__What to do__: Check every line of the material below for "Continue". Give the number of lines that have it, and only that.

__Items__:

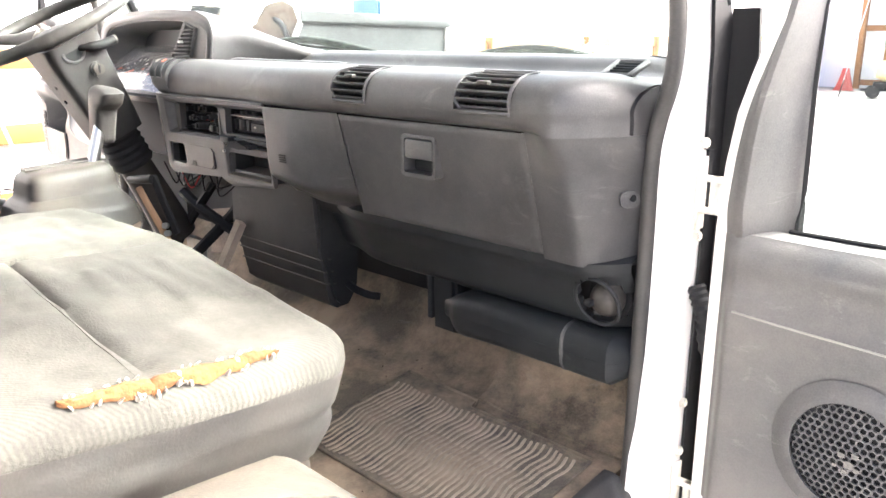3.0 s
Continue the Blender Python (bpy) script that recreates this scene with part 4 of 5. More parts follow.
def cushion(name, x0, x1, y0, y1, z0, z1, label, crown=0.02, re=0.05, seam_x=None, seam_y=0.08, corner=0.08, side=VINYL, droop=0.0, dish=0.0, cloth=CLOTH):
    cx, cy, w, h = (x0 + x1) / 2, (y0 + y1) / 2, (x1 - x0) / 2, (y1 - y0) / 2

    def f(u, v):
        px, py = rounded_path(w, h, corner, u)
        k = min(1.0, v)
        x, y = cx + px * k, cy + py * k
        e = min(w - abs(x - cx), h - abs(y - cy), (1 - k) * math.hypot(px, py)) if v < 1 else 0.0
        fall = re * (1 - math.sqrt(max(0, 1 - (1 - min(1, max(0, e) / re)) ** 2)))
        kx, ky = (x - cx) / w, (y - cy) / h
        z = z1 - fall + crown * (1 - kx * kx) * (1 - 0.5 * ky * ky) - droop * smooth(-0.2, 1.0, kx) * smooth(-1.2, 0.6, ky) - dish * smooth(0.25, -0.3, ky) * smooth(1.0, 0.6, abs(kx))
        z += (0.006 * noise.noise((x * 6, y * 6, 2)) + 0.003 * noise.noise((x * 19, y * 19, 5)) + 0.006 * max(0, noise.noise((x * 7, y * 30, 1)))) * smooth(1.15, 0.9, v)
        if v <= 1:
            if seam_x is not None:
                z -= 0.010 * math.exp(-((x - seam_x - 0.03 * math.sin(y * 9)) / 0.007) ** 2)
            if seam_x is None or x > seam_x + 0.03 * math.sin(y * 9):
                z -= 0.008 * math.exp(-((y - seam_y) / 0.007) ** 2)
        else:
            q = min(1.0, (v - 1) / 0.35)
            ze = z1 - re - droop * smooth(-0.2, 1.0, (x - cx) / w) * smooth(-1.2, 0.6, (y - cy) / h)
            z = ze - (ze - z0) * q
            bulge = 0.007 * math.sin(q * math.pi) * (1 + 1.2 * noise.noise((x * 6 + y * 6, q * 2.5, 3))) - 0.045 * q + 0.006 * noise.noise((x * 11 + y * 11 + q * 3, q * 6 - x * 5, 7)) * math.sin(q * math.pi)
            n = math.hypot(px, py)
            x, y = x + px / n * bulge, y + py / n * bulge
        return (x, y, z)
    o = thing(name, label, "seat")
    part("cushion", sheet(lambda u, v: f(u, 0.001 + 1.03 * v), 160, 56, 0.004), cloth, o, "soiled pale grey cloth cushion")
    part("side_cover", sheet(lambda u, v: f(u, 1.03 + 0.32 * v), 160, 14, 0.004), side, o, "wrinkled grey vinyl cushion side")
    part("piping", tube([Vector(f(k / 120, 1.03)) for k in range(120)], 0.004, 6, closed=True), VINYL, o)
    return o, f


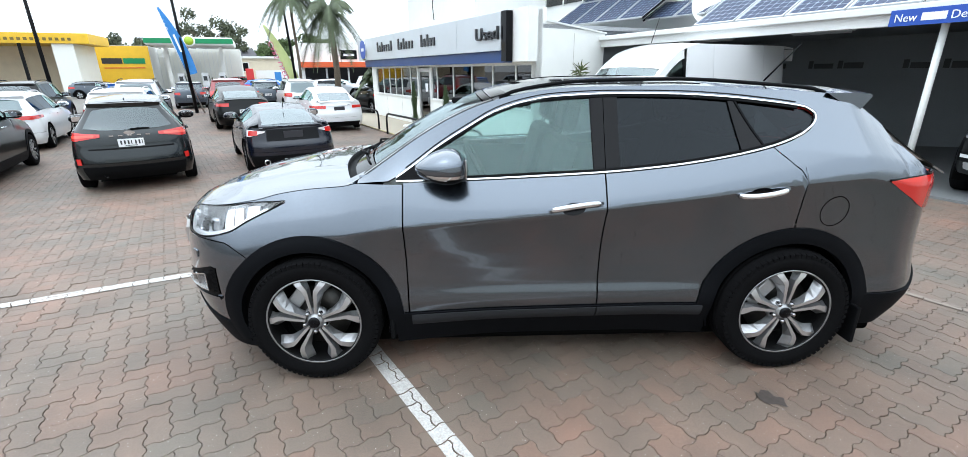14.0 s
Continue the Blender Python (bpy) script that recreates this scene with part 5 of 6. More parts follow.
    skin("nose_core", sh, wrap_front(sh, sh.xcf, 12), lambda u: low, lambda u: lo_h(u) - 0.03, 3, M_WELL, car, -0.03, 0)
    edge = lambda u: sh.at(u, lo_h(u) if u > sh.xcf else hl(u), 1)
    zc = sh.rail(cowl) + 0.04
    hc = pchip([(sh.nose(hood_front), hood_front), (sh.nose(hood_front) - 0.12, hood_front + 0.065), (0.35 * fo, hood_front * 0.35 + zc * 0.65), (cowl + 0.12, zc)])
    pos, nrm = [], []
    us = linspace(cowl + 0.02, sh.xcf, 8) + linspace(sh.xcf + 0.03, uc, 14)
    vv = linspace(-1, 1, 16)
    for u in us:
        e = edge(u)
        w = sstep(u, 0.5, cowl)
        P = [Vector((e.x + bow_f * w * (1 - v * v), v * e.y, e.z + max(hc(e.x) - e.z, 0) * (1 - abs(v) ** 2.6))) for v in vv]
        pos.append(P)
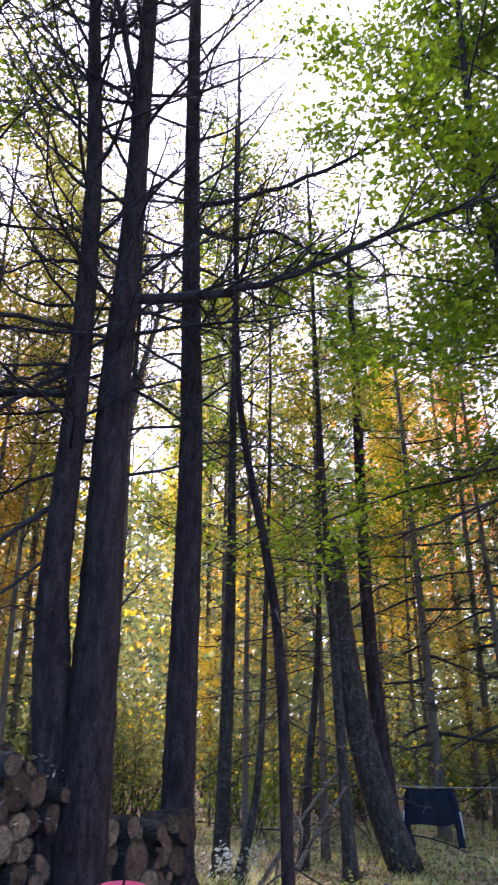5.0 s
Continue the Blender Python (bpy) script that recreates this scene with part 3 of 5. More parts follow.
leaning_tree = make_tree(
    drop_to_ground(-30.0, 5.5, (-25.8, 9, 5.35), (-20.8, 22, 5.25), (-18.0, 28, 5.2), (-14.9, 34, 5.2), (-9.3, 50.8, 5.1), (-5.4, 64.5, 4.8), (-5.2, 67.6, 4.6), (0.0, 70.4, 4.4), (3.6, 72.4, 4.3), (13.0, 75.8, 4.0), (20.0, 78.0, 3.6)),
    0.3, 0.06, LEAN_BARK_SHADED, 15, "leaning trunk with shade in its bark colour, bending high up into a yellow-green crown", [
        (0.04, [(0.1, 4.35, 14.0), (-0.5, 3.8, 15.0), (-1.2, 3.1, 15.7), (-1.45, 2.5, 16.1)]),
        (0.035, [(0.27, 4.29, 14.8), (-0.1, 3.2, 15.9), (-0.6, 2.2, 16.5), (-0.95, 1.5, 16.4)]),
        (0.035, [(0.45, 4.2, 15.3), (0.5, 3.0, 16.2), (0.1, 2.0, 16.9), (-0.2, 1.2, 16.7)]),
        (0.035, [(0.6, 4.1, 15.9), (1.0, 2.9, 16.6), (0.9, 1.8, 17.1), (1.0, 1.0, 16.9), (0.7, 0.4, 16.5)]),
    ] + [
        (0.035, [(0.75, 4.0, 16.4), (1.6, 3.1, 16.9), (2.0, 2.0, 17.3), (2.4, 1.2, 17.0), (2.3, 0.6, 16.6)]),
        (0.03, [(0.9, 3.9, 17.0), (2.1, 3.2, 17.2), (3.0, 2.5, 17.4), (3.5, 2.0, 17.0), (4.2, 1.5, 16.6)]),
        (0.03, [(0.2, 4.3, 14.5), (0.8, 4.3, 15.2), (1.6, 4.0, 15.8), (2.2, 3.8, 16.0)]),
    ], {"from": 0.955, "to": 0.995, "count": 9, "slope": (0.4, 1.0), "length": (2.6, 2.4), "radius": 0.016, "twigs": 13, "bend": 0.1, "sub": 3},
    {"kind": "kites", "size": 0.08, "per_spot": 13, "gap": -1.5, "above": 0.0, "jitter": 0.2, "flat": 0.6, "shape": 0.95, "on_limbs": True}, LEAF_LIME, LIVE_TWIG,
    category="maple tree", group="hardwoods", name="maple_tree", lift_limbs=1.2)

overhead_tree = make_tree(
    [(2.75, 0.1, -0.05), (2.5, 0.2, 2.0), (2.25, 0.33, 4.2), (2.17, 0.43, 5.5), (2.08, 0.53, 6.2), (1.8, 0.7, 7.1), (1.36, 0.9, 8.15)],
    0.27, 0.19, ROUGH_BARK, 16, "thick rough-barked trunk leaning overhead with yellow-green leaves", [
        (0.075, [(1.36, 0.92, 8.1), (1.32, 1.32, 8.35), (1.56, 1.56, 8.35), (1.77, 1.86, 8.1), (2.05, 2.14, 7.8), (2.27, 2.5, 7.42)], "bare"),
        (0.045, [(2.27, 2.5, 7.42), (2.94, 2.38, 7.3), (3.3, 2.05, 7.0), (3.77, 1.91, 6.42)], "bare"),
        (0.035, [(2.18, 2.20, 7.75), (2.30, 1.89, 7.41), (2.41, 1.53, 6.83), (2.55, 0.99, 6.59)], "bare"),
        (0.025, [(1.50, 1.0, 8.0), (1.79, 1.18, 7.27), (2.15, 1.05, 6.91), (2.39, 1.10, 6.58)], "bare"),
    ] + [
        (0.05, [(1.38, 0.9, 8.1), (1.0, 0.6, 10.4), (0.5, 0.0, 12.4), (-0.1, -0.8, 14.5)]),
        (0.045, [(1.38, 0.92, 8.1), (1.6, 1.7, 11.0), (1.9, 2.1, 13.0), (1.9, 2.4, 15.0)]),
        (0.045, [(1.4, 0.88, 8.05), (1.8, 0.3, 10.2), (2.6, -0.2, 12.0), (3.2, -0.5, 14.0)]),
        (0.05, [(2.1, 0.53, 6.1), (3.0, 1.3, 7.6), (3.6, 1.8, 9.4), (4.0, 2.1, 11.0)]),
    ], {"from": 0.93, "to": 0.999, "count": 9, "slope": (0.8, 1.9), "length": (2.6, 3.4), "radius": 0.013, "twigs": 15, "bend": 0.1, "twig": 0.36, "start": 0.3, "wig": 0.16},
    {"kind": "kites", "size": 0.045, "per_spot": 11, "gap": -1.4, "above": 0.0, "jitter": 0.15, "flat": 0.6, "shape": 0.9, "on_limbs": True}, LEAF_LIME, LIVE_TWIG, k=34, step=0.06, 
    category="maple tree", group="hardwoods", name="maple_tree", uneven=0.13)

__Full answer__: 3